OMC: Back to the cooking – you mentioned how some players would never open themselves up to fans like this. Do your former teammates, or current Packers, think you’re crazy?

LB: Oh yeah.Literally guys will be like, dude, no, no way could I do that in people’s houses. They don’t wan to sit there with people they don’t know for three and a half hours. I love doing it because the game distracts you. The people know not to talk to you during the game. Sometimes. But it’s not like you’re sitting around with people in a circle and you stare at each other. We’ve got stuff going on. We got food going on in. If I didn’t love cooking I probably wouldn’t do it. That gives me something to do.

OMC: OK – I know it’s for charity – but there has to be something that has blown your mind that happened at one of these things.
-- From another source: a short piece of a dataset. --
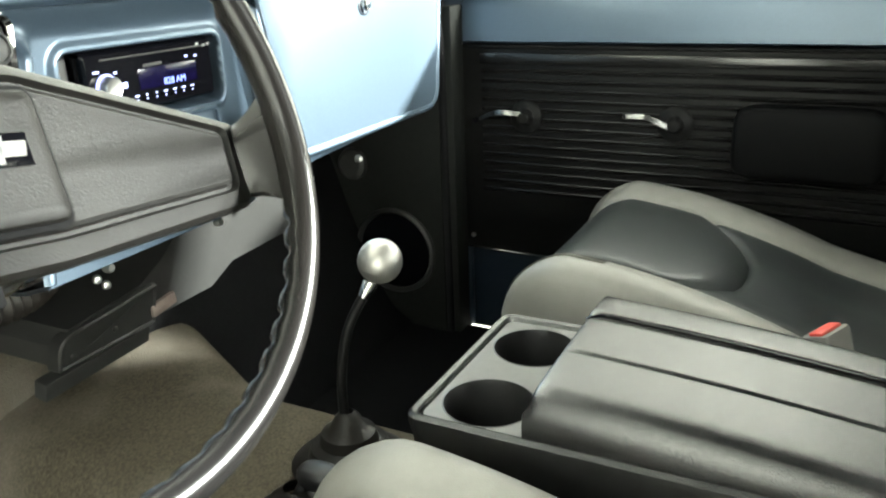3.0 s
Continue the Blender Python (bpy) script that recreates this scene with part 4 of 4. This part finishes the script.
part("bolt", lathe(bmesh.new(), [(0, 0.004), (0.006, 0.004), (0.007, 0), (0, 0)], Matrix.Translation((-0.697, 0.055, 0.05)) @ Matrix.Rotation(radians(90), 4, "Y"), 6), STEEL, bracket)
handle = thing("brake_release_handle", "black brake release pull handle with white print", "pull handle")
M = Matrix.Translation((-0.620, -0.012, 0.448)) @ Matrix.Rotation(radians(12), 4, "Y")
part("grip", box(bmesh.new(), (0, 0, 0), (0.060, 0.015, 0.0150), 0.006, M, 3), PAD, handle)
lettering("BRAKE RELEASE", 0.0050, M @ Matrix.Translation((0.001, -0.0079, -0.001)) @ FACING, TRAY, handle, 0.0003)
part("rod", tube(bmesh.new(), [(-0.648, 0.0, 0.454), (-0.69, 0.02, 0.458), (-0.70, 0.06, 0.46)], 0.0028, 8), STEEL, handle)
part("bracket", box(bmesh.new(), (-0.694, 0.025, 0.464), (0.024, 0.022, 0.016), 0.003), BOX_GREY, handle)

# floor mat on the driver's side
bm = bmesh.new()
def mat_edge(y):
    return -0.262 + 0.16 * max(0.0, min(1.0, (0.13 - y) / 0.20))


rows = [[Vector((x, p.x - 0.012, p.z + 0.008)) for x in steps(-0.735, mat_edge(p.x), 8)] for p in smooth_path([(y, 0, z) for y, z in toe_profile()], 6) if -0.5 < p.x < 0.246]
slab(bm, rows, (0, 0.006, -0.006))
floor_mat = thing("floor_mat", "black rubber-backed mat with bound edge on the driver's floor", "floor mat")
part("mat", bm, MAT, floor_mat)
bound = [r[-1] for r in rows] + rows[-1][::-1][1:]
part("edging", tube(bmesh.new(), bound, 0.0045, 8), RUBBER, floor_mat, "shiny black bound edge")

# ---- under the dash ----
duct = thing("heater_duct", "grey plastic heater duct under the dashboard", "heater duct")
bm = bmesh.new()
front = [(0.165, 0.452), (0.400, 0.452), (0.386, 0.352), (0.240, 0.347), (0.200, 0.322), (-0.052, 0.318), (-0.054, 0.345), (-0.040, 0.362), (0.065, 0.376), (0.10, 0.40), (0.14, 0.445)]
loft(bm, [at_y(front, 0.33), at_y(front, lambda x, z: 0.105 + (0.45 - z) * 0.25), at_y([(x * 0.99 + 0.001, z * 0.995 + 0.002) for x, z in front], lambda x, z: 0.100 + (0.45 - z) * 0.25)], True, True)
part("housing", bm, BOX_GREY, duct)
part("bracket", box(bmesh.new(), (0, 0, 0), (0.165, 0.018, 0.024), 0.002, pose(0.005, 0.145, 0.300, 15, 0, 4)), BOX_GREY, duct, "flat grey mounting bracket")
cover_plate = rounded([(-0.060, 0.316), (0.085, 0.318), (0.085, 0.374), (-0.060, 0.358)], [0.004, 0.004, 0.004, 0.028])
bm = bmesh.new()
loft(bm, [at_y(cover_plate, lambda x, z: 0.110 + (0.45 - z) * 0.25), at_y(cover_plate, lambda x, z: 0.092 + (0.45 - z) * 0.25), at_y(inset(cover_plate, 0.0025), lambda x, z: 0.0895 + (0.45 - z) * 0.25), at_y(inset(cover_plate, 0.005), lambda x, z: 0.092 + (0.45 - z) * 0.25)], True, True)
part("lower_plate", bm, BOX_GREY, duct, "rounded grey lower plate")
for x, z in ((0.02, 0.338), (-0.04, 0.330)):
    part("rivet", lathe(bmesh.new(), [(0, 0.003), (0.003, 0.002), (0.004, 0)], dash_at(x, 0.092 + (0.45 - z) * 0.25, z), 10), STEEL, duct)
part("pink_tab", box(bmesh.new(), (0, 0, 0), (0.042, 0.008, 0.017), 0.003, pose(0.098, 0.121, 0.338, 0, -8, 0)), material("pinkish_foam", (0.20, 0.155, 0.135), 0.8, 0, 0.1, 100), duct, "pinkish foam strip")
hose = thing("air_hose", "black corrugated air hose under the dashboard", "air hose")
line = smooth_path([(-0.20, 0.13, 0.435), (-0.12, 0.12, 0.425), (-0.06, 0.13, 0.428), (0.0, 0.17, 0.44)], 12)
bm = bmesh.new()
tube(bm, line, [0.022 + 0.0028 * (1 if i % 2 else -1) for i in range(len(line))], 16)
part("hose", bm, RUBBER, hose, angle=20)
for q, r in ((line[2], line[4]), (line[-5], line[-3])):
    part("clamp", tube(bmesh.new(), [q, q.lerp(r, 0.5), r], 0.0262, 16), STEEL, hose, "steel hose clamp")
for x, z in ((-0.05, 0.438), (-0.04, 0.428)):
    bm = bmesh.new()
    lathe(bm, [(0, -0.005), (0.0042, -0.003), (0.005, 0), (0.0036, 0.004), (0, 0.006)], Matrix.Translation((x, 0.045, z)), 14)
    single("pull_knob", bm, SILVER, "small silver pull knob under the dash", "knob")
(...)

LB: I don’t drink wine, but I had a guy last year for a game, he chartered a flight to California to get a special bottle of wine that he had to have for this party. His wife said he chartered a flight for almost $8,000. He had some guys coming over and it was a certain type of wine that he had to have and he had to have these certain cigars. I guess the cigar place was in San Fernando Valley. He had to have it. And when he found out I didn’t drink or smoke he was heartbroken! But, in a fun way. He wanted to impress me. The wine was like $3,200 or something. He spent a lot of money. But his friends, they were like man, thank you very much!

They only made five bottles a year and he was like I’m going to get it. They all sat out on the balcony before the game and they cut the cigars and shaking their wine and he says, “I can’t believe I’m having a party with LeRoy Butler.” He said that about 50 times. His wife said he had talked about getting that wine ever since they got the game. That blew my mind. I said I may be a celebrity for real. This is crazy. She said he would do that for nobody!